(Requirements): Output every entry exactly as written, but omit the pictures.

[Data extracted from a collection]
------
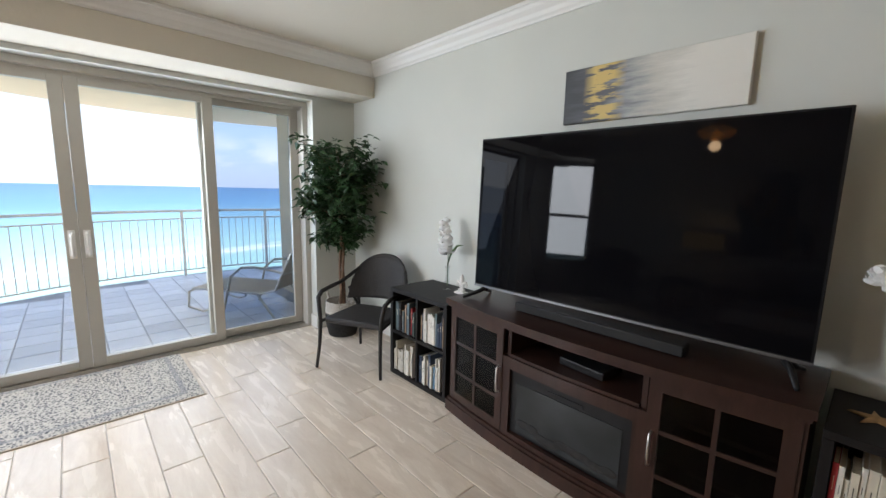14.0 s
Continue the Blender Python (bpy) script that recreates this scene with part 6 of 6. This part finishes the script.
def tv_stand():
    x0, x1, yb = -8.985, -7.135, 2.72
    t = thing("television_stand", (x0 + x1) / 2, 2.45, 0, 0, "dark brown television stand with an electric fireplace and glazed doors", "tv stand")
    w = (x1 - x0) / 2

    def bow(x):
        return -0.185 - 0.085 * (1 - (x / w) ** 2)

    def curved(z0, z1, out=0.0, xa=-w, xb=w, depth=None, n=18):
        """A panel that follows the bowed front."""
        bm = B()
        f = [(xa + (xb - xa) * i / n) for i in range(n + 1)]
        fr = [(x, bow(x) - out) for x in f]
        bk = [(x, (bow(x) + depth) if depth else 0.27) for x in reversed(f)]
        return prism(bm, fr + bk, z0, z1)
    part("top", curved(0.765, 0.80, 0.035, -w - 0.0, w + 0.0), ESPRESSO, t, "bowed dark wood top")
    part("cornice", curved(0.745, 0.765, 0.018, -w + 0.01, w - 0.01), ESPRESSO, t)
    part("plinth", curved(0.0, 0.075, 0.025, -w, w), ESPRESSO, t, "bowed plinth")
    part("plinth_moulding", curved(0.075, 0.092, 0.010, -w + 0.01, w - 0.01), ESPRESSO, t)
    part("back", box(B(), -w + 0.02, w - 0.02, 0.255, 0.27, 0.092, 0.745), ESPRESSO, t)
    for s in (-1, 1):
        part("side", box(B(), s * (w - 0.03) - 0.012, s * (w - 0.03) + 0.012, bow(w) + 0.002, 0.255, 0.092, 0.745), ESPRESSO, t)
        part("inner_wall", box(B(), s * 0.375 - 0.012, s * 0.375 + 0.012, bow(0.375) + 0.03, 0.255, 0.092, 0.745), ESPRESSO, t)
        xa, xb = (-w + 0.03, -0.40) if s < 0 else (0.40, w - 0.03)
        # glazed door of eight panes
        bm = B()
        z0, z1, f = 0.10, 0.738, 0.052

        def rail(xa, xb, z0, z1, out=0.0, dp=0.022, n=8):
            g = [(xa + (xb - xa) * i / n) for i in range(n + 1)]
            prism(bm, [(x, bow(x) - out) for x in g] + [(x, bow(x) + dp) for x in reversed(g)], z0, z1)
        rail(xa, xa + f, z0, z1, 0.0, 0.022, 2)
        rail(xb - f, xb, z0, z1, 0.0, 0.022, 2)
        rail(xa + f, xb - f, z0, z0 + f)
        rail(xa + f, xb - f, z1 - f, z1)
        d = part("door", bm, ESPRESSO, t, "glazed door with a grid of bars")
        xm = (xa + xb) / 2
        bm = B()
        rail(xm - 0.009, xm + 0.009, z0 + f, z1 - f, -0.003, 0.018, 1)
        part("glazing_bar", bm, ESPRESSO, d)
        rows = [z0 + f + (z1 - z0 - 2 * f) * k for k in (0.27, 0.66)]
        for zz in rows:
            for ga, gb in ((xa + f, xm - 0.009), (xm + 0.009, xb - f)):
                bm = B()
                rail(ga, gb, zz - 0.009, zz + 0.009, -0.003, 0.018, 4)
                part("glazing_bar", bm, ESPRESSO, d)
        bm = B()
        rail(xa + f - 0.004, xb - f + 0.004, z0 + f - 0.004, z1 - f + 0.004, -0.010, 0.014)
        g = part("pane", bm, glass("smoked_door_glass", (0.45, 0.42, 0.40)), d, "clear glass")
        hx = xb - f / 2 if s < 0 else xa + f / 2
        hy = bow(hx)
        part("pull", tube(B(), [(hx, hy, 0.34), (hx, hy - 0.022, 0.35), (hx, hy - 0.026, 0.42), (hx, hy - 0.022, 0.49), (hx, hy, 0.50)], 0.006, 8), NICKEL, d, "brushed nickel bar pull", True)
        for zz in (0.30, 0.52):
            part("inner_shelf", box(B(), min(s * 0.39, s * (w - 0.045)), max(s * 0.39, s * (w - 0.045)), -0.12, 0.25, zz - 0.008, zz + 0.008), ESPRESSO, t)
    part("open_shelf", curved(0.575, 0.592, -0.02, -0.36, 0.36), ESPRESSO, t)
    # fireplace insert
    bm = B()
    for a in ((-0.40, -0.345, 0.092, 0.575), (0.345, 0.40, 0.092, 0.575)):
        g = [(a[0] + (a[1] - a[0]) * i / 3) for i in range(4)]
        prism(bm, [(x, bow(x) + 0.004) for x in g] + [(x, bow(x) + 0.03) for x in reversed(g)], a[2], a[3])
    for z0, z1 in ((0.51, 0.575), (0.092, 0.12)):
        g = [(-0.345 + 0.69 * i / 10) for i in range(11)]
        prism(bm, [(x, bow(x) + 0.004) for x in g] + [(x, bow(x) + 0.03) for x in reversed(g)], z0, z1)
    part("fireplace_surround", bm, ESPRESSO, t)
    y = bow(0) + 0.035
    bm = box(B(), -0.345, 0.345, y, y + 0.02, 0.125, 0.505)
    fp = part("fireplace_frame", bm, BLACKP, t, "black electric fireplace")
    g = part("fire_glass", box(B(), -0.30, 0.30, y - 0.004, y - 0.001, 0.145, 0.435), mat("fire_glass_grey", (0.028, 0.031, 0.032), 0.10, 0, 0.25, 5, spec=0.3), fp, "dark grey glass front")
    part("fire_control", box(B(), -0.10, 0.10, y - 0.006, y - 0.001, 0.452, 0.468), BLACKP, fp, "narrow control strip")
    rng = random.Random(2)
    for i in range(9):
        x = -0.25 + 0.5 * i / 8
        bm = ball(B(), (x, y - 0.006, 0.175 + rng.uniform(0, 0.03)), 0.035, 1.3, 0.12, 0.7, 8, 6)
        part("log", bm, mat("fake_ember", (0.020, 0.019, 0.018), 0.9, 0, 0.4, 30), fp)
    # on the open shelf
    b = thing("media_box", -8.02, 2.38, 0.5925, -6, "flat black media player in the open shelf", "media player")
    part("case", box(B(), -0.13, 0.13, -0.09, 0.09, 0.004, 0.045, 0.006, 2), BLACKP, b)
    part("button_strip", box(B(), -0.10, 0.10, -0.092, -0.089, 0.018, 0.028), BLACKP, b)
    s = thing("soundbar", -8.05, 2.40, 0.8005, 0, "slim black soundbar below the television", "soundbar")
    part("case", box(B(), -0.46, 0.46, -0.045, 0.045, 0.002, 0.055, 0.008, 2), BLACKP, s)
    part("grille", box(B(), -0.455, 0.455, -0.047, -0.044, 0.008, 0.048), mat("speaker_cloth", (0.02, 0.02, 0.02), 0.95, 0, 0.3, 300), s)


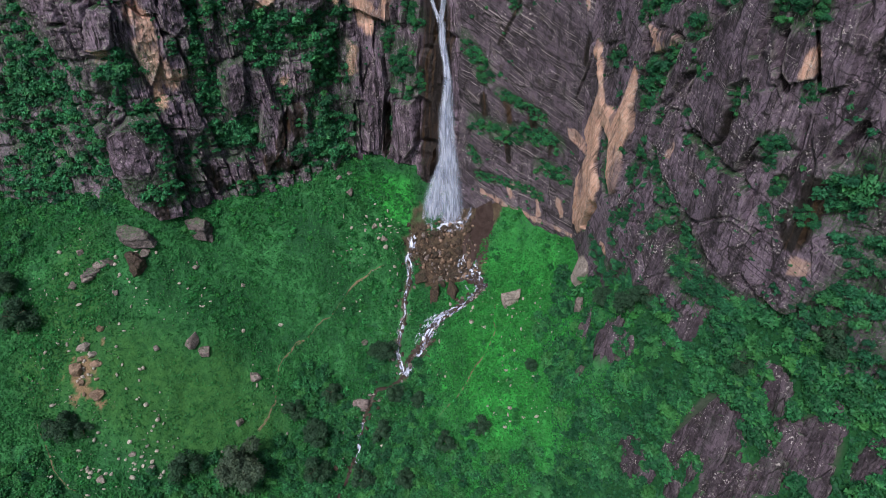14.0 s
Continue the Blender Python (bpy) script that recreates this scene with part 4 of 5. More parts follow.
------
(Finished answer):
14.0 s
Continue the Blender Python (bpy) script that recreates this scene with part 6 of 6. This part finishes the script.
def tv_stand():
    x0, x1, yb = -8.985, -7.135, 2.72
    t = thing("television_stand", (x0 + x1) / 2, 2.45, 0, 0, "dark brown television stand with an electric fireplace and glazed doors", "tv stand")
    w = (x1 - x0) / 2

    def bow(x):
        return -0.185 - 0.085 * (1 - (x / w) ** 2)

    def curved(z0, z1, out=0.0, xa=-w, xb=w, depth=None, n=18):
        """A panel that follows the bowed front."""
        bm = B()
        f = [(xa + (xb - xa) * i / n) for i in range(n + 1)]
        fr = [(x, bow(x) - out) for x in f]
        bk = [(x, (bow(x) + depth) if depth else 0.27) for x in reversed(f)]
        return prism(bm, fr + bk, z0, z1)
    part("top", curved(0.765, 0.80, 0.035, -w - 0.0, w + 0.0), ESPRESSO, t, "bowed dark wood top")
    part("cornice", curved(0.745, 0.765, 0.018, -w + 0.01, w - 0.01), ESPRESSO, t)
    part("plinth", curved(0.0, 0.075, 0.025, -w, w), ESPRESSO, t, "bowed plinth")
    part("plinth_moulding", curved(0.075, 0.092, 0.010, -w + 0.01, w - 0.01), ESPRESSO, t)
    part("back", box(B(), -w + 0.02, w - 0.02, 0.255, 0.27, 0.092, 0.745), ESPRESSO, t)
    for s in (-1, 1):
        part("side", box(B(), s * (w - 0.03) - 0.012, s * (w - 0.03) + 0.012, bow(w) + 0.002, 0.255, 0.092, 0.745), ESPRESSO, t)
        part("inner_wall", box(B(), s * 0.375 - 0.012, s * 0.375 + 0.012, bow(0.375) + 0.03, 0.255, 0.092, 0.745), ESPRESSO, t)
        xa, xb = (-w + 0.03, -0.40) if s < 0 else (0.40, w - 0.03)
        # glazed door of eight panes
        bm = B()
        z0, z1, f = 0.10, 0.738, 0.052

        def rail(xa, xb, z0, z1, out=0.0, dp=0.022, n=8):
            g = [(xa + (xb - xa) * i / n) for i in range(n + 1)]
            prism(bm, [(x, bow(x) - out) for x in g] + [(x, bow(x) + dp) for x in reversed(g)], z0, z1)
        rail(xa, xa + f, z0, z1, 0.0, 0.022, 2)
        rail(xb - f, xb, z0, z1, 0.0, 0.022, 2)
        rail(xa + f, xb - f, z0, z0 + f)
        rail(xa + f, xb - f, z1 - f, z1)
        d = part("door", bm, ESPRESSO, t, "glazed door with a grid of bars")
        xm = (xa + xb) / 2
        bm = B()
        rail(xm - 0.009, xm + 0.009, z0 + f, z1 - f, -0.003, 0.018, 1)
        part("glazing_bar", bm, ESPRESSO, d)
        rows = [z0 + f + (z1 - z0 - 2 * f) * k for k in (0.27, 0.66)]
        for zz in rows:
            for ga, gb in ((xa + f, xm - 0.009), (xm + 0.009, xb - f)):
                bm = B()
                rail(ga, gb, zz - 0.009, zz + 0.009, -0.003, 0.018, 4)
                part("glazing_bar", bm, ESPRESSO, d)
        bm = B()
        rail(xa + f - 0.004, xb - f + 0.004, z0 + f - 0.004, z1 - f + 0.004, -0.010, 0.014)
        g = part("pane", bm, glass("smoked_door_glass", (0.45, 0.42, 0.40)), d, "clear glass")
        hx = xb - f / 2 if s < 0 else xa + f / 2
        hy = bow(hx)
        part("pull", tube(B(), [(hx, hy, 0.34), (hx, hy - 0.022, 0.35), (hx, hy - 0.026, 0.42), (hx, hy - 0.022, 0.49), (hx, hy, 0.50)], 0.006, 8), NICKEL, d, "brushed nickel bar pull", True)
        for zz in (0.30, 0.52):
            part("inner_shelf", box(B(), min(s * 0.39, s * (w - 0.045)), max(s * 0.39, s * (w - 0.045)), -0.12, 0.25, zz - 0.008, zz + 0.008), ESPRESSO, t)
    part("open_shelf", curved(0.575, 0.592, -0.02, -0.36, 0.36), ESPRESSO, t)
    # fireplace insert
    bm = B()
    for a in ((-0.40, -0.345, 0.092, 0.575), (0.345, 0.40, 0.092, 0.575)):
        g = [(a[0] + (a[1] - a[0]) * i / 3) for i in range(4)]
        prism(bm, [(x, bow(x) + 0.004) for x in g] + [(x, bow(x) + 0.03) for x in reversed(g)], a[2], a[3])
    for z0, z1 in ((0.51, 0.575), (0.092, 0.12)):
        g = [(-0.345 + 0.69 * i / 10) for i in range(11)]
        prism(bm, [(x, bow(x) + 0.004) for x in g] + [(x, bow(x) + 0.03) for x in reversed(g)], z0, z1)
    part("fireplace_surround", bm, ESPRESSO, t)
    y = bow(0) + 0.035
    bm = box(B(), -0.345, 0.345, y, y + 0.02, 0.125, 0.505)
    fp = part("fireplace_frame", bm, BLACKP, t, "black electric fireplace")
    g = part("fire_glass", box(B(), -0.30, 0.30, y - 0.004, y - 0.001, 0.145, 0.435), mat("fire_glass_grey", (0.028, 0.031, 0.032), 0.10, 0, 0.25, 5, spec=0.3), fp, "dark grey glass front")
    part("fire_control", box(B(), -0.10, 0.10, y - 0.006, y - 0.001, 0.452, 0.468), BLACKP, fp, "narrow control strip")
    rng = random.Random(2)
    for i in range(9):
        x = -0.25 + 0.5 * i / 8
        bm = ball(B(), (x, y - 0.006, 0.175 + rng.uniform(0, 0.03)), 0.035, 1.3, 0.12, 0.7, 8, 6)
        part("log", bm, mat("fake_ember", (0.020, 0.019, 0.018), 0.9, 0, 0.4, 30), fp)
    # on the open shelf
    b = thing("media_box", -8.02, 2.38, 0.5925, -6, "flat black media player in the open shelf", "media player")
    part("case", box(B(), -0.13, 0.13, -0.09, 0.09, 0.004, 0.045, 0.006, 2), BLACKP, b)
    part("button_strip", box(B(), -0.10, 0.10, -0.092, -0.089, 0.018, 0.028), BLACKP, b)
    s = thing("soundbar", -8.05, 2.40, 0.8005, 0, "slim black soundbar below the television", "soundbar")
    part("case", box(B(), -0.46, 0.46, -0.045, 0.045, 0.002, 0.055, 0.008, 2), BLACKP, s)
    part("grille", box(B(), -0.455, 0.455, -0.047, -0.044, 0.008, 0.048), mat("speaker_cloth", (0.02, 0.02, 0.02), 0.95, 0, 0.3, 300), s)


14.0 s
Continue the Blender Python (bpy) script that recreates this scene with part 4 of 5. More parts follow.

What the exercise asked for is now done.